After examination, the Kokate committee found 963 drugs to be irrational. Acting on the committee’s detailed report, the central government issued a show-cause notice to the manufacturers of these drugs. Once their replies were filed, the committee called on domain expert medical specialists from reputed hospitals such as AIIMS, Safdarjung Hospital, Ram Manohar Lohia Hospital and Maulana Azad Medical College to help assess the drugs.
Even after the second examination, the committee found, in February this year, that the FDCs in question to be medically inappropriate and ineffective. This was soon followed by the 10 March order, in which the central government banned 344 of the 963 drugs. The government stated that the ban was instituted because the drug combinations were “likely to involve risk to human beings” at a time when “safer drugs were available.” (Formal orders on the remaining FDCs are likely to be passed soon. A March Business Standard report noted that, had all the 963 drugs been banned at once, the estimated loss would have been to the tune of Rs 10,000 crore.)
Despite the opportunities given to the pharma companies to appear before and file replies to the Kokate committee, the companies’ advocates told the Delhi high Court that the expert committee lacked statutory backing—that it was not formed under a law—and that it did not make enquiries of them. In response to these allegations, the government told the court that interim order passed in the favour of the companies should be vacated and that their only objective is “to gain profits and the petition has been filed only to gain time and obstruct the legitimate functions of the Government of India.”

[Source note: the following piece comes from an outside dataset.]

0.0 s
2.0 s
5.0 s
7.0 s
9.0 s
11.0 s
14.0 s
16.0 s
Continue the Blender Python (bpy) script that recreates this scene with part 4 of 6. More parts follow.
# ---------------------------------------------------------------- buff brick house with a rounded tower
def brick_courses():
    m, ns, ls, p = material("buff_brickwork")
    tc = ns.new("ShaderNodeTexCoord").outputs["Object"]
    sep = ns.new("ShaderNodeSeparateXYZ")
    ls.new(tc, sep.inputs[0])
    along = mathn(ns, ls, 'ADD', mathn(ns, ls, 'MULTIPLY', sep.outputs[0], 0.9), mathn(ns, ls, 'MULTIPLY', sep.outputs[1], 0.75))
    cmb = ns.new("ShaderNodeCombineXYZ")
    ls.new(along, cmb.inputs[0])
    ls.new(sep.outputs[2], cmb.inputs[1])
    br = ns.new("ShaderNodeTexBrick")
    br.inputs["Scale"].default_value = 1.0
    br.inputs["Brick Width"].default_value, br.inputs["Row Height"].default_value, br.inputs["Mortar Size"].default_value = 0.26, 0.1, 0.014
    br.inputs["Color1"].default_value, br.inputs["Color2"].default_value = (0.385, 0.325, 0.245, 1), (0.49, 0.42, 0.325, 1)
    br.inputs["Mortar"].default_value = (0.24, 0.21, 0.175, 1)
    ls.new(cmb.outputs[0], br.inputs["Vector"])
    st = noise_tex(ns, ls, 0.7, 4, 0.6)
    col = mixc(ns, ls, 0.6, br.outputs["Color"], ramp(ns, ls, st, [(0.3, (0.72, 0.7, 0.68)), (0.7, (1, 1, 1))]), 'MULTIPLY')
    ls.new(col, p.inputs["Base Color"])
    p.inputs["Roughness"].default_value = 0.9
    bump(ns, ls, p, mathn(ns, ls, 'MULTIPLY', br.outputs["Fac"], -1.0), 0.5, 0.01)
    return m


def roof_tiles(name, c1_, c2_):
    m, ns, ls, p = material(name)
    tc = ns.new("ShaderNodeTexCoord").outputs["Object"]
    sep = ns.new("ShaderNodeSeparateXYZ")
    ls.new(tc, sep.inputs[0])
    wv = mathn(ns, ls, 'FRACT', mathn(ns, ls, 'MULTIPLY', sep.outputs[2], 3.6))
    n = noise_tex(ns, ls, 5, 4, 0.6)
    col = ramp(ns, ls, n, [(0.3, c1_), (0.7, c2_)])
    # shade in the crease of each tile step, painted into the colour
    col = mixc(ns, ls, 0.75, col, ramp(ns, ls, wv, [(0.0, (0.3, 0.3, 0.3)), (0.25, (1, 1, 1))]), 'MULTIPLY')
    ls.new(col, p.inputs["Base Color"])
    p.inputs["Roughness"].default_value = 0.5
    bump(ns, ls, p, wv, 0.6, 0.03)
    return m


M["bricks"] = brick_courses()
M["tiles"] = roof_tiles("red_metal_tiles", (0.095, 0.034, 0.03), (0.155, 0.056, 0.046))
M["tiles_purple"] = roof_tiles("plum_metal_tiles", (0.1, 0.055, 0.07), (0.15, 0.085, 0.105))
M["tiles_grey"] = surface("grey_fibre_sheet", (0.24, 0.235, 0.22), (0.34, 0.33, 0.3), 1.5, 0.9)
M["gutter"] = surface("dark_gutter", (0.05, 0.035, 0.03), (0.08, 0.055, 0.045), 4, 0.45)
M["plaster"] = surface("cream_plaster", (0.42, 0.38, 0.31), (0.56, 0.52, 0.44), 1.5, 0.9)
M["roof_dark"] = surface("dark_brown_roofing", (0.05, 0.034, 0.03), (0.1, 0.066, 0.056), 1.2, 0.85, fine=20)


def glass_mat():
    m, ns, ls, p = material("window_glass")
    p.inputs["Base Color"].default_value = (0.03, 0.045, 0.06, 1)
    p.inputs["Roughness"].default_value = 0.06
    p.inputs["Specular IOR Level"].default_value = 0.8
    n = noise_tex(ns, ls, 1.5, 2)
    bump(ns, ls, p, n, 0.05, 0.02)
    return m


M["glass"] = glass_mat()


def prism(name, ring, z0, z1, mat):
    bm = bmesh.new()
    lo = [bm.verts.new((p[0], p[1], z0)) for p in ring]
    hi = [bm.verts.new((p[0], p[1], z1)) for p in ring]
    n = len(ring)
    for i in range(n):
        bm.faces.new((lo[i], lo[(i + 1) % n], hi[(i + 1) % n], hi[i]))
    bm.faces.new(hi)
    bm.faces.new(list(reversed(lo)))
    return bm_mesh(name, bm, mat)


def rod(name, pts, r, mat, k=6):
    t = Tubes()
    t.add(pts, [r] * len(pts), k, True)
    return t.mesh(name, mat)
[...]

The Delhi High Court passed a stay order on 14 March. The reasoning employed was curious. It said that the centre’s notification apart from “generally stating that the use of the said drug is ‘likely to involve risk to human beings’ does not disclose any grave urgency.”
The high court order came as a relief at a time when two other High Courts in the country—Madras and Kerala—have passed orders against the drugs companies. On 19 March, the Kerala High Court granted two weeks time to the chemists and druggists to return the banned drugs to the distributors. On 22 March, the Madras High Court refused to stay the notification.

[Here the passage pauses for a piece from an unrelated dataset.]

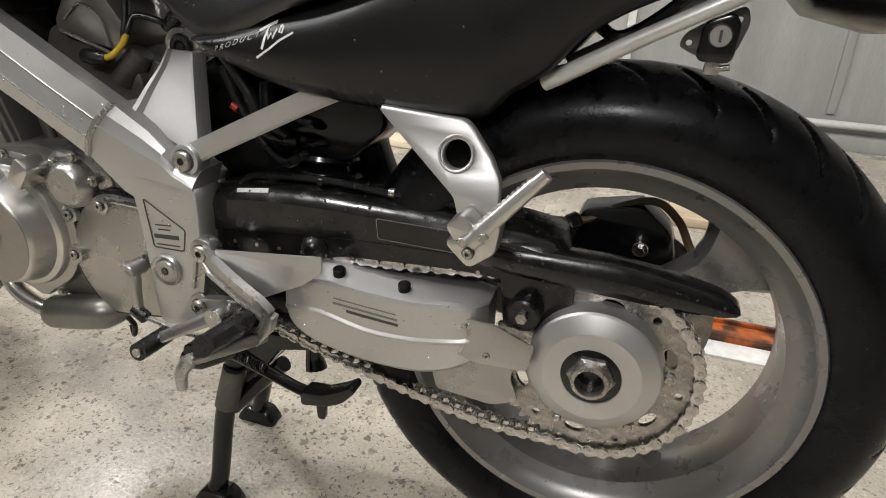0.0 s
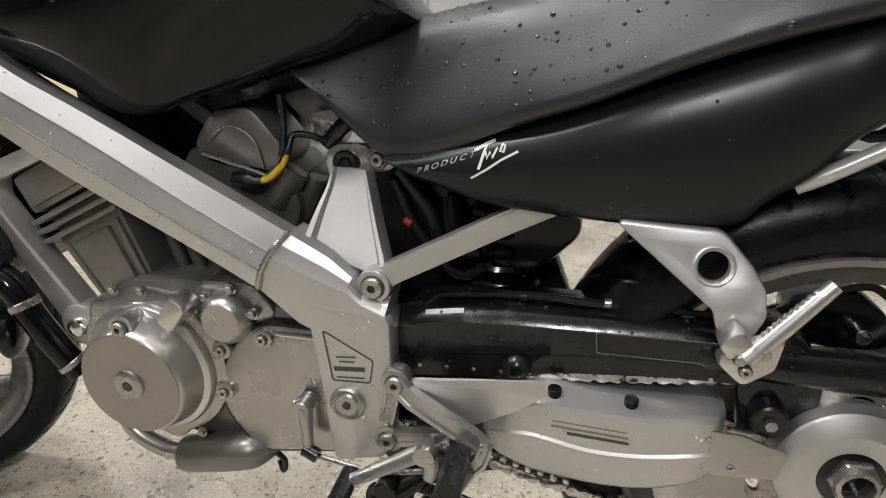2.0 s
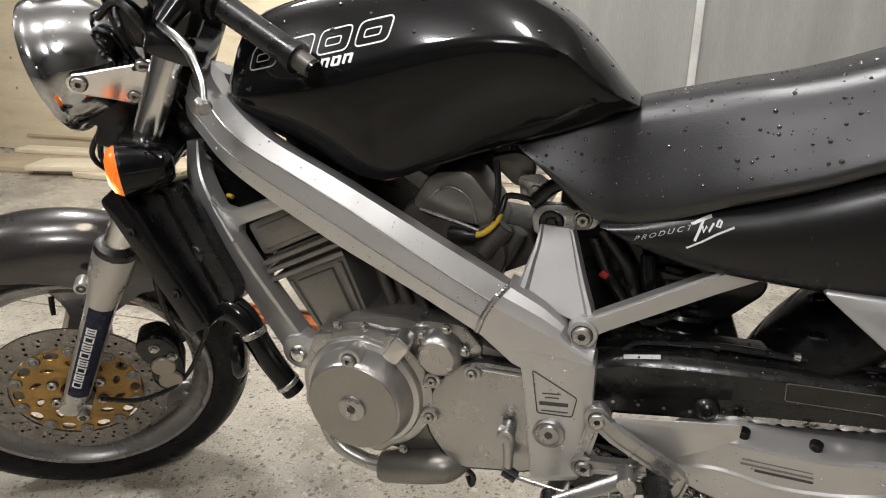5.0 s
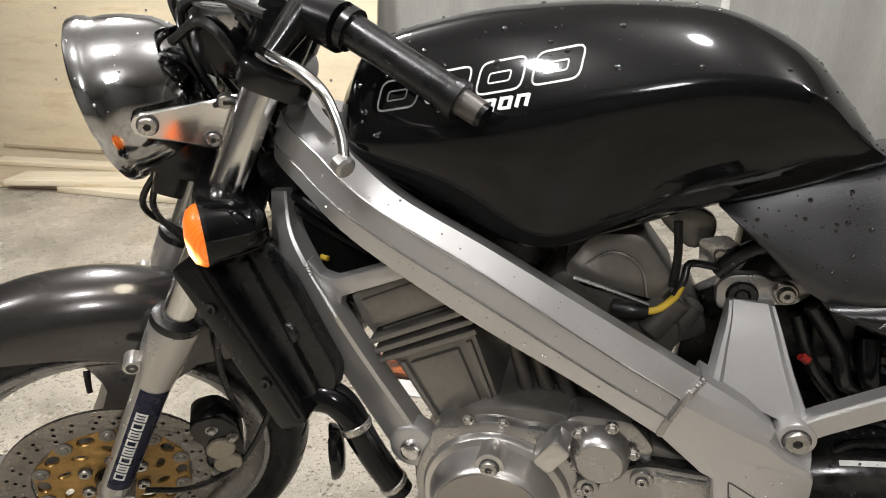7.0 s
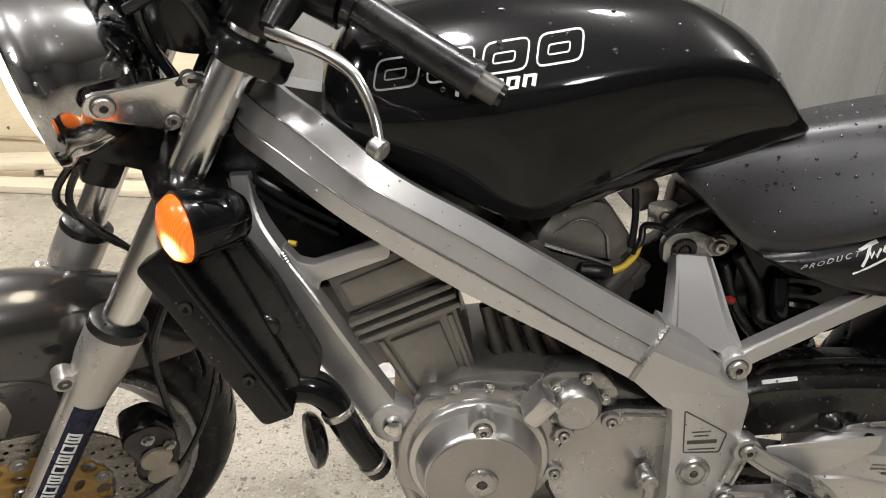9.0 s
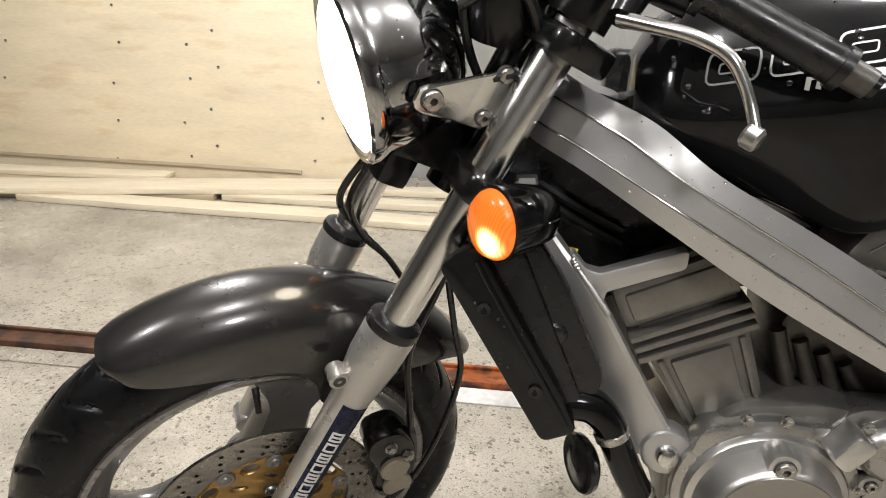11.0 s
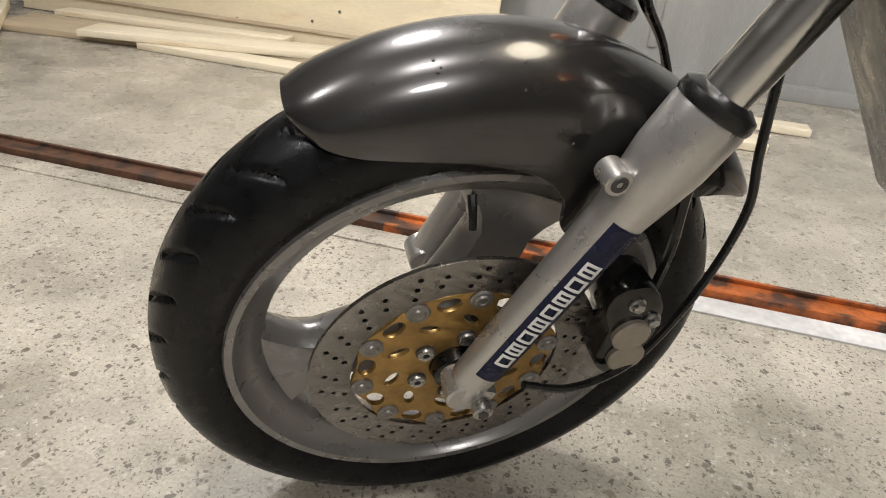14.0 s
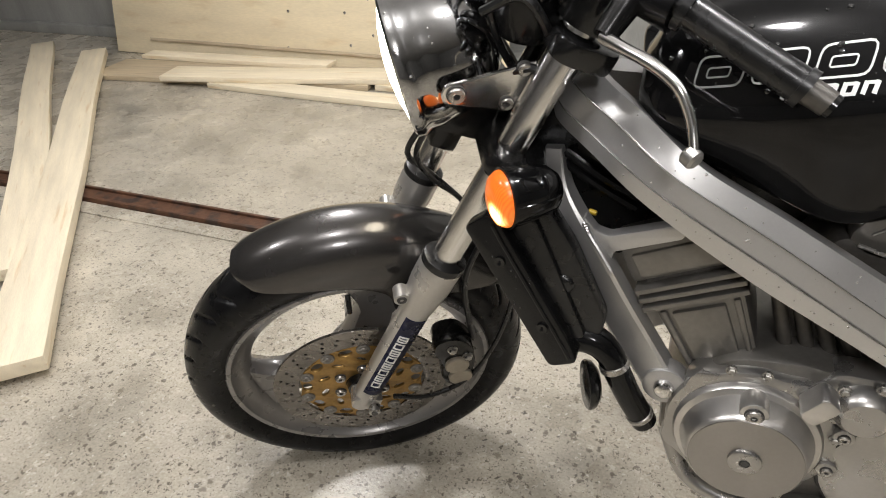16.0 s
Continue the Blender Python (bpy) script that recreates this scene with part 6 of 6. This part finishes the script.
for deg, ridge, wide, foot in smooth_line(GUARD, 5):
    a = math.radians(deg)
    depth = ridge - foot
    crown = min(depth, 0.075)
    prof = [(wide, foot), (wide, foot + 0.5 * (depth - crown))]
    for s in np.linspace(0, math.pi / 2, 11):
        prof.append((wide * math.cos(s) ** 0.8, ridge - crown + crown * math.sin(s)))
    full = [(-v, r) for v, r in prof] + [(v, r) for v, r in prof[-2::-1]]
    rings_out.append([st(r * math.cos(a), v, r * math.sin(a)) for v, r in full])
    rings_in.append([st((r - 0.003) * math.cos(a), v * 0.955, (r - 0.003) * math.sin(a)) for v, r in full])
bm = bmesh.new()
n = len(rings_out[0])
skin(bm, [o + i[::-1] for o, i in zip(rings_out, rings_in)])
part("front_mudguard", bm, FENDER_PAINT, bike, "graphite grey metallic front mudguard", 60)

# headlamp
lamp = put("headlamp", None, bike, None, "round chrome headlamp, lit")
WORLD_OF[lamp] = Matrix()
LZ = Vector((-0.802, 0.0, -0.598)).normalized()
LX = Vector((0.0, 1.0, 0.0))
LAMP = STEER @ Matrix.Translation((-0.141, 0.003, 0.577)) @ Matrix((LX, LZ.cross(LX), LZ)).transposed().to_4x4() @ Matrix.Scale(0.96, 4)
bm = bmesh.new()
lathe(bm, [(0.086, 0.006), (0.094, 0.009), (0.0985, 0.006), (0.0995, -0.002), (0.097, -0.01), (0.094, -0.014), (0.0935, -0.03), (0.09, -0.05), (0.08, -0.08), (0.062, -0.105), (0.035, -0.122), (0.0, -0.127)], LAMP, 64)
part("shell", bm, CHROME, lamp, "chrome lamp shell with water drops")
bm = bmesh.new()
lathe(bm, [(0.087, 0.004), (0.075, 0.011), (0.05, 0.018), (0.025, 0.022), (0.0, 0.023)], LAMP, 48)
part("lens", bm, HEADLAMP, lamp)
for side in (-1, 1):
    # a folded plate from the shell's side to the inner face of the fork
    rings = []
    for u, v, low, high in ((-0.117, 0.1, 0.6, 0.612), (-0.112, 0.1005, 0.594, 0.618), (-0.104, 0.1, 0.5925, 0.622), (-0.0565, 0.089, 0.5955, 0.6475), (-0.05, 0.0885, 0.596, 0.651), (-0.03, 0.0885, 0.598, 0.6665), (-0.026, 0.0885, 0.602, 0.668), (-0.0235, 0.0885, 0.61, 0.664)):
        rings.append([st(u, side * q, w) for q, w in ((v, low + 0.002), (v, high - 0.002), (v - 0.0012, high), (v - 0.005, high), (v - 0.005, low), (v - 0.0012, low))])
    bm = bmesh.new()
    skin(bm, rings)
    part("lamp_bracket", bm, POLISHED, lamp, "brushed folded lamp bracket" if side < 0 else "", 20)
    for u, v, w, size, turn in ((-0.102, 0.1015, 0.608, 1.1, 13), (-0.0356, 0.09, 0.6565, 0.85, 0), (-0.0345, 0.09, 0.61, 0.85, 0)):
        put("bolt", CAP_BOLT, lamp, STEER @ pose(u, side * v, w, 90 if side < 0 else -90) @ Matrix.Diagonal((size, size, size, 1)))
bm = bmesh.new()
box(bm, -0.1, -0.02, -0.06, 0.06, 0.53, 0.585, 0.012, STEER)
part("lamp_stay", bm, BLACK_PLASTIC, lamp)
bm = bmesh.new()
box(bm, -0.075, -0.035, -0.03, 0.06, 0.485, 0.545, 0.01, STEER)
part("cable_box", bm, BLACK_PLASTIC, bike)

# indicators
for side in (-1, 1):
    ind = put("indicator", None, bike, None, "black indicator with lit amber lens")
    WORLD_OF[ind] = Matrix()
    IND = STEER @ Matrix.Translation((-0.012, side * 0.178, 0.548)) @ Matrix((Vector((0, -1, 0)), Vector((-0.404, 0, 0.915)), Vector((-0.915, 0, -0.404)))).transposed().to_4x4() @ pose(0, 0, 0, 0, -side * 9, 0) @ Matrix.Diagonal((0.88, 0.94, 0.95, 1))
    bm = bmesh.new()
    lathe(bm, [(0.0, -0.055), (0.02, -0.052), (0.031, -0.04), (0.0365, -0.015), (0.039, 0.012), (0.0385, 0.018), (0.035, 0.018)], IND, 32)
    part("housing", bm, TANK_PAINT, ind)
    bm = bmesh.new()
    lathe(bm, [(0.0375, 0.016), (0.0365, 0.022), (0.031, 0.03), (0.019, 0.035), (0.0, 0.037)], IND, 32)
    across = (IND.to_3x3() @ Vector((1, 0, 0))).normalized()
    part("amber_lens", bm, lit_lens(IND @ Vector((-0.014 * side, -0.009, 0.028)), across), ind, "glowing ribbed amber lens")
    bm = bmesh.new()
    lathe(bm, [(0.0375, 0.013), (0.0402, 0.0135), (0.0402, 0.0175), (0.0375, 0.018)], IND, 32)
    part("lens_rim", bm, BLACK_PLASTIC, ind)
    for a in (2.9, 3.5, 5.9, 0.3):
        bm = bmesh.new()
        tube(bm, [IND @ Vector((r * math.cos(a), r * math.sin(a), h)) for r, h in ((0.0385, 0.012), (0.0362, -0.015), (0.0308, -0.04), (0.02, -0.0515))], 0.0012, 6, 4)
        part("housing_edge", bm, TANK_PAINT, ind)
    tube_st("stalk", [(0.0, side * 0.15, 0.55), (0.0, side * 0.1, 0.555)], 0.014, BLACK_RUBBER, ind, sides=14)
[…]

As things stand, these orders passed by discrete High Courts will be applicable only within their states. Uniformity across India in respect of the operation of the order will come through only when an appeal is filed before the Supreme Court. The government is reportedly planning to move the SC, in a move that will club all the pharma company appeals together
One way or the other, the matter is bound to land up before the apex court. The Delhi High Court judgment will be appealed by the party in whose favour, the judgement isn’t. The government has already made its intention to file an appeal in the Supreme Court quite clear. Whenever the appeal is lodged before the apex court, the hope is that it will result in a judgment that settles the dust on the fate of FDCs in India, and consequently stems the pharma companies’ practice to earn profits at the cost of millions of patients.